In case you haven't noticed, it has been a bit since I've done ANYTHING on PMC. Unfortunately, it will still be awhile before I really do anything else on here too. School just keeps getting busier and busier, and I've got less time to give to my PMC.
Time cannot be squandered. No matter how hard you try, you must spend the time you have, so spend it wisely. I need to work on spending my time on better things. Before I know it I’ll be 25, and I don’t know what the future has for me.
The unsureness of it all leaves me scared. I wish I had the confidence I lack. I fear nearly everything. All things new. The constant of knowing that no matter how hard I try, I can’t fix the past. I can try for a better future, but even that is only my own. What can I do to improve others’ futures. After all, my current circumstances are the result of others choices. What can I do to give those of the future a better chance than I have? He way it’s shaping up to look, the future will only get worse, but yet again that is uncertain. I guess I’m just saying that I’m afraid of the future and hate the past.

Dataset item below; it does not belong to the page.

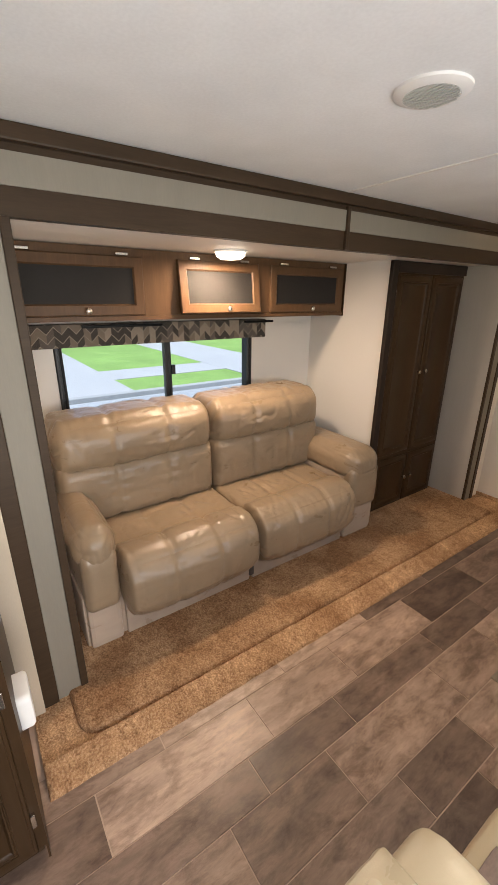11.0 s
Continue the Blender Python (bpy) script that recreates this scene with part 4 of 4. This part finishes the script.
solo("smoke_alarm", loft([[(x, y, z) for x, y in rr(0.405 + d, 0.545 - d, -1.875 + d, -1.795 - d, 0.015, 4)] for d, z in ((0, ZC - 0.001), (0, ZC - 0.018), (0.006, ZC - 0.024))]), M_WHITE, "small white alarm box on the ceiling", "alarm", smooth=True)

# ---- sofa ----
sofa = thing("sofa", (1.75, -0.25, 0.02), "tan leather two-seat sofa with padded backs and arms", "sofa")
part("base", box(1.385, 2.12, -1.235, 0.735, 0.022, 0.30, 0.015), M_SOFABASE, sofa, "pale taupe vinyl base")
for y0, y1, b0, b1, s in ((-0.170, 0.562, -0.168, 0.70, 1), (-0.918, -0.172, -1.02, -0.172, 2)):
    q, qb = (y1 - y0) / 3, (b1 - b0) / 3
    se, sb_ = ((1, y0 + q, 0.013), (1, y1 - q, 0.013)), ((1, b0 + qb, 0.012), (1, b1 - qb, 0.012))
    part("seat_cushion", cushion(1.42, 1.90, y0, y1, 0.24, 0.455, 0.05, (0, 0, 0.008), 56, 0.006, 5, s, se, None, 0.9, 0.008, 0, 0.03), M_LEATHER, sofa, "", "all")
    part("seat_roll", cushion(1.255, 1.54, y0 - 0.002, y1 + 0.002, 0.115, 0.478, 0.125, (0.022, 0, 0.008), 64, 0.006, 3.5, s + 20, se, None, 0.8, 0.010, 0.06, 0.035), M_LEATHER, sofa, "", "all")
    part("footrest_panel", box(1.365, 1.39, y0 + 0.01, y1 - 0.01, 0.03, 0.22, 0.008), M_SOFABASE, sofa)
    part("lower_back", cushion(1.748, 2.08, b0, b1, 0.42, 0.79, 0.085, (0.03, 0, 0.0), 60, 0.006, 3.5, s + 3, sb_, None, 0.8, 0.010, 0, 0.045), M_LEATHER, sofa, "", "all")
    part("upper_back", cushion(1.748, 2.13, b0, b1, 0.705, 0.995, 0.105, (0.035, 0, 0.012), 64, 0.008, 3.5, s + 6, sb_, None, 0.8, 0.014, 0, 0.06), M_LEATHER, sofa, "", "all")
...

The future is unknowable, and the past laughs in your face. It screams at you, teasing you. The past tells you that you are defined by the past, but it is what we do for the future that defines us.

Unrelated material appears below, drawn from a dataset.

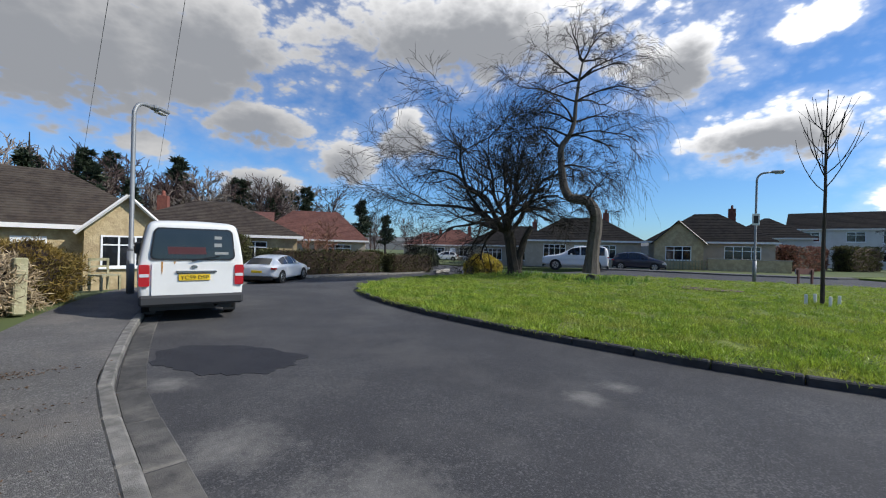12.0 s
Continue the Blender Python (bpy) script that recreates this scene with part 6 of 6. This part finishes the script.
# ---- houses and gardens along the street ----
def stepped_roof(w, d, z0, z1, over, hip, mat, name, parent, courses=16, ridge_along="x", gable=False):
    """A roof in overlapping courses over a w by d plan centred on the origin."""
    V, F = [], []
    W, D = w / 2 + over, d / 2 + over
    rows = []
    for i in range(courses):
        k0, k1 = i / courses, (i + 1) / courses
        za, zb = z0 + (z1 - z0) * k0, z0 + (z1 - z0) * k1
        rows += [(k0, za - 0.01), (k0, za + 0.035), (k1, zb + 0.005)]
    for k, z in rows:
        x, y = (W - hip * k, D * (1 - k)) if ridge_along == "x" else (W * (1 - k), D - hip * k)
        V += [(-x, -y, z), (x, -y, z), (x, y, z), (-x, y, z)]
    for i in range(len(rows) - 1):
        for j in range(4):
            n = (j + 1) % 4
            F.append((4 * i + j, 4 * i + n, 4 * i + 4 + n, 4 * i + 4 + j))
    F += [(3, 2, 1, 0), tuple(len(V) - 4 + j for j in range(4))]
    return soup(name, V, F, mat, parent)


def house_window(parent, x, y, z0, z1, w, lights=3, face=-1, frame_mat=None):
    """A white framed window on a wall that faces -y (or +y); the panes are dark glass."""
    fm = frame_mat or WHITE
    ya, yb = min(y, y + face * 0.03), max(y, y + face * 0.03)
    bm = bmesh.new()      # the outer frame: one ring
    rings = [[bm.verts.new((px, py, pz)) for px, pz in ((x + e, z0 + e), (x + w - e, z0 + e), (x + w - e, z1 - e), (x + e, z1 - e))] for e, py in ((0, ya), (0.06, ya), (0.06, yb), (0, yb))]
    for r0, r1 in zip(rings, rings[1:] + rings[:1]):
        for k in range(4):
            n = (k + 1) % 4
            bm.faces.new((r0[k], r0[n], r1[n], r1[k]))
    bmesh.ops.recalc_face_normals(bm, faces=bm.faces)
    wn = part("window", bm, fm, parent)
    for k in range(1, lights):
        a = x + (w - 0.06) * k / lights
        part("mullion", box((a, ya, z0 + 0.06), (a + 0.06, yb, z1 - 0.06)), fm, wn)
    zt = z0 + (z1 - z0) * 0.68
    part("transom", box((x + 0.06, ya - 0.003, zt), (x + w - 0.06, yb + 0.003, zt + 0.05)), fm, wn)
    for k in range(lights):
        a, b_ = x + (w - 0.06) * k / lights + 0.06, x + (w - 0.06) * (k + 1) / lights
        part("pane", box((a, min(y + face * 0.005, y + face * 0.012), z0 + 0.06), (b_, max(y + face * 0.005, y + face * 0.012), z1 - 0.06)), CAR_GLASS, wn)
    part("sill", box((x - 0.05, min(y, y + face * 0.1), z0 - 0.07), (x + w + 0.05, max(y, y + face * 0.1), z0), 0.01), fm, wn)
    return wn


def stack(parent, x, y, z0, z1, s=0.6):
    c_ = part("chimney", box((x - s / 2, y - s / 2, z0), (x + s / 2, y + s / 2, z1), 0.01), BRICK, parent)
    part("chimney_pot", tube([(x, y, z1), (x, y, z1 + 0.35)], [0.12, 0.1], 10), BRICK, c_)


def simple_house(name, loc, rz, w, d, eave, ridge, wall, roof_mat, label, wins, hip=None, ridge_along="x", chimneys=(), door=None, courses=16, over=0.35):
    h = empty(name, loc, rz, label, "house")
    hip = (d / 2 + over) * 0.95 if hip is None else hip
    part("wall", box((-w / 2, -d / 2, -0.3), (w / 2, d / 2, eave)), wall, h)
    stepped_roof(w, d, eave, ridge, over, hip, roof_mat, "roof", h, courses, ridge_along)
    part("fascia", box((-w / 2 - over, -d / 2 - over - 0.02, eave - 0.14), (w / 2 + over, -d / 2 - over + 0.01, eave + 0.02)), WHITE_PAINT, h)
    for x, z0, z1, ww, n in wins:
        house_window(h, x, -d / 2, z0, z1, ww, n)
    if door:
        part("front_door", box((door, -d / 2 - 0.05, -0.1), (door + 0.9, -d / 2 - 0.004, 2.0), 0.01), WHITE, h)
    for x, y, z1 in chimneys:
        stack(h, x, y, eave, z1)
    return h


def gable_wing(h, x0, x1, y0, y1, eave, apex, wall, roof_mat, win, verge=None):
    """A wing with a gable that faces -y."""
    m = (x0 + x1) / 2
    bm = bmesh.new()
    pr = [(x0, -0.3), (x1, -0.3), (x1, eave), (m, apex), (x0, eave)]
    a, b_ = [bm.verts.new((x, y0, z)) for x, z in pr], [bm.verts.new((x, y1, z)) for x, z in pr]
    bm.faces.new(a)
    bm.faces.new(b_[::-1])
    for i in range(5):
        j = (i + 1) % 5
        bm.faces.new((a[i], b_[i], b_[j], a[j]))
    bmesh.ops.recalc_face_normals(bm, faces=bm.faces)
    part("gable_wall", bm, wall, h)
    for s, xe in ((-1, x0), (1, x1)):
        sl = (apex - eave) / (xe - m)
        V, F = [], []
        n = 10
        for i in range(n):
            xa, xb = m + (xe + s * 0.25 - m) * (1 - i / n), m + (xe + s * 0.25 - m) * (1 - (i + 1) / n)
            za, zb = apex - abs(sl) * abs(xa - m) + 0.09, apex - abs(sl) * abs(xb - m) + 0.05
            k = len(V)
            V += [(xa, y0 - 0.25, za - 0.06), (xa, y1, za - 0.06), (xa, y0 - 0.25, za), (xa, y1, za), (xb, y0 - 0.25, zb), (xb, y1, zb)]
            F += [(k, k + 1, k + 3, k + 2), (k + 2, k + 3, k + 5, k + 4), (k, k + 2, k + 4)]
            if i < n - 1:
                F.append((k + 4, k + 5, k + 7, k + 6))
        soup("wing_roof", V, F, roof_mat, h)
        part("verge_board", tube([(xe + s * 0.25, y0 - 0.27, apex - abs(sl) * abs(xe + s * 0.25 - m) + 0.03), (m, y0 - 0.27, apex + 0.06)], 0.06, 4), verge or WHITE_PAINT, h)
    if win:
        house_window(h, *win)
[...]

I find it strange that despite my love of Minecraft and this site, I feel burnt out on the game. I still think about the game a lot, but when I go to play I can’t for more than an hour.
I wish I knew how to art without individual pixels. I'm trying to make a mockup for a neat weapon I thought of for a story, but I just can't figure it out.
Most of my resource packs that are gonna be coming out in the future will be for 1.17.1. My laptop can't run 1.18 at more than 15 fps, so yeah. Most of the packs should work with 1.18, but don't get your hopes up. Hopefully I'll get a better laptop (eventually).